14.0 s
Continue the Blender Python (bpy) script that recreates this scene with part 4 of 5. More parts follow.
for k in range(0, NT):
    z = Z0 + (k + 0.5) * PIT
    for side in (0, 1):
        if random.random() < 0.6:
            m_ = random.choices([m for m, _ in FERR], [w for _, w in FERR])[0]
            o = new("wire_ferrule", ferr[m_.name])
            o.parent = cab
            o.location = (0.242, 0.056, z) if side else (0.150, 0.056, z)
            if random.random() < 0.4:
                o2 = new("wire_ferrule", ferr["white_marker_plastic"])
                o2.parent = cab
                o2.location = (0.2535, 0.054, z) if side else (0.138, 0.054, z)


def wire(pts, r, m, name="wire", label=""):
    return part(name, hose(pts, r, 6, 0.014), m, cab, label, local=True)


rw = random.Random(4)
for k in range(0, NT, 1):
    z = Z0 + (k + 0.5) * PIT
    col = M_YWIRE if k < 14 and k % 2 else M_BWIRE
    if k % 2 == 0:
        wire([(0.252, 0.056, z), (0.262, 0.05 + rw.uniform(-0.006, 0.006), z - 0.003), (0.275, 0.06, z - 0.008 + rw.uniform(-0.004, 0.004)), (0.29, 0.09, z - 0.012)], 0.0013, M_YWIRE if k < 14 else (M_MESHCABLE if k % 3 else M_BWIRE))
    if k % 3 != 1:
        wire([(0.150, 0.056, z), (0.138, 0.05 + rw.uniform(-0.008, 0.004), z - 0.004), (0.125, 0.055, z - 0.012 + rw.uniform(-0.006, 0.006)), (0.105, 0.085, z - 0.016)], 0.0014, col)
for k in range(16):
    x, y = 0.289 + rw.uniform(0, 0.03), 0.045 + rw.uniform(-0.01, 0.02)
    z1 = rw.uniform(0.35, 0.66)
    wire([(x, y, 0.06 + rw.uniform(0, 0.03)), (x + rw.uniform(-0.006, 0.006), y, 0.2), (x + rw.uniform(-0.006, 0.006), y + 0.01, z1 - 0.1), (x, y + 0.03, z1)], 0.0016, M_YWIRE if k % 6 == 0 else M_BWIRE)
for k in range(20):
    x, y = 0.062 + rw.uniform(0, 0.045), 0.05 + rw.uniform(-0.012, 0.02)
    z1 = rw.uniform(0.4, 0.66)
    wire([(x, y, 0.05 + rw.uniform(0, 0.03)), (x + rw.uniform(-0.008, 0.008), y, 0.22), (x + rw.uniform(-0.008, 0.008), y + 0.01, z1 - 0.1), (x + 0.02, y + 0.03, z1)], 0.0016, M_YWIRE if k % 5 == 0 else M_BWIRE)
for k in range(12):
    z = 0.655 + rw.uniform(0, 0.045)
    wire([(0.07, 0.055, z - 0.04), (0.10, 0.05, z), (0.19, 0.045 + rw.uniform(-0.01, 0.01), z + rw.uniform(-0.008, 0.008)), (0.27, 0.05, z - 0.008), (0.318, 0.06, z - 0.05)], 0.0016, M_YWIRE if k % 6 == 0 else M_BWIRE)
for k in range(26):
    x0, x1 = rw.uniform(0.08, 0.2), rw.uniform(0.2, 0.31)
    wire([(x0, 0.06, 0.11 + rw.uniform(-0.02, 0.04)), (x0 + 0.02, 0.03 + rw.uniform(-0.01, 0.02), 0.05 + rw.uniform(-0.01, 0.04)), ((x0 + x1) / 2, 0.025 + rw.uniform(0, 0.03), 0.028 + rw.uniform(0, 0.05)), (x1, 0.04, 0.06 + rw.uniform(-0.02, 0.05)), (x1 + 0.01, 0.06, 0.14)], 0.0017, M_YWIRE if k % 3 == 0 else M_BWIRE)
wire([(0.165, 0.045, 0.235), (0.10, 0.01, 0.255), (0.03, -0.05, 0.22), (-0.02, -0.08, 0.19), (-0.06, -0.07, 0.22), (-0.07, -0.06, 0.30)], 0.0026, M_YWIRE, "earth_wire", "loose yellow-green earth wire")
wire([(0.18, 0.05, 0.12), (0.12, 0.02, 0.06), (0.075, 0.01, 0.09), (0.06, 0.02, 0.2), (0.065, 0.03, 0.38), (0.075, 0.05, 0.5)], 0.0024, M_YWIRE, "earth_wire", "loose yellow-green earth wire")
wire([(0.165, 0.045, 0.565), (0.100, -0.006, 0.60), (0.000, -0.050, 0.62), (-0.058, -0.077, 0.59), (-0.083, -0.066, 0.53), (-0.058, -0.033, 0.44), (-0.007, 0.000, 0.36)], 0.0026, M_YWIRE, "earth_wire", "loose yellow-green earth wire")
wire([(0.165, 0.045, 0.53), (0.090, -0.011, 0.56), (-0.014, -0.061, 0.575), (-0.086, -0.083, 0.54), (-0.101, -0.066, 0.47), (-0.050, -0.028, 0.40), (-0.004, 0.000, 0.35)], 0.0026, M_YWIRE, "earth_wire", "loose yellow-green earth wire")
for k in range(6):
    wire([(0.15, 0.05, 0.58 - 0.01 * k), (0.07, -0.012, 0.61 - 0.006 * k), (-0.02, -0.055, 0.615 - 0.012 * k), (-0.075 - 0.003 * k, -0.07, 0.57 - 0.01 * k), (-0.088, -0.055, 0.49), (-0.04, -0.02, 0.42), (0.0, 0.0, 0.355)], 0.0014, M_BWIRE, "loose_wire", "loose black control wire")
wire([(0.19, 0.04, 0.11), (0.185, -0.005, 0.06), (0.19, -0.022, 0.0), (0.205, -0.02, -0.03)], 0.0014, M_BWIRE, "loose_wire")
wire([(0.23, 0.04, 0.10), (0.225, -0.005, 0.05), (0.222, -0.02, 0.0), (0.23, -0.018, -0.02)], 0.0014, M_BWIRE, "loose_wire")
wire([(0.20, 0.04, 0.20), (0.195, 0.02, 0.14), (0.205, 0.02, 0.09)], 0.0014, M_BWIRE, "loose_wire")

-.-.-

- _STATED PROBLEM_
In the listing above, find the line containing "Continue the Blender" and the line containing "cab, label, local=True)". Output them and every line between, exactly, and nothing else.

- _OUTPUT_
Continue the Blender Python (bpy) script that recreates this scene with part 4 of 5. More parts follow.
for k in range(0, NT):
    z = Z0 + (k + 0.5) * PIT
    for side in (0, 1):
        if random.random() < 0.6:
            m_ = random.choices([m for m, _ in FERR], [w for _, w in FERR])[0]
            o = new("wire_ferrule", ferr[m_.name])
            o.parent = cab
            o.location = (0.242, 0.056, z) if side else (0.150, 0.056, z)
            if random.random() < 0.4:
                o2 = new("wire_ferrule", ferr["white_marker_plastic"])
                o2.parent = cab
                o2.location = (0.2535, 0.054, z) if side else (0.138, 0.054, z)


def wire(pts, r, m, name="wire", label=""):
    return part(name, hose(pts, r, 6, 0.014), m, cab, label, local=True)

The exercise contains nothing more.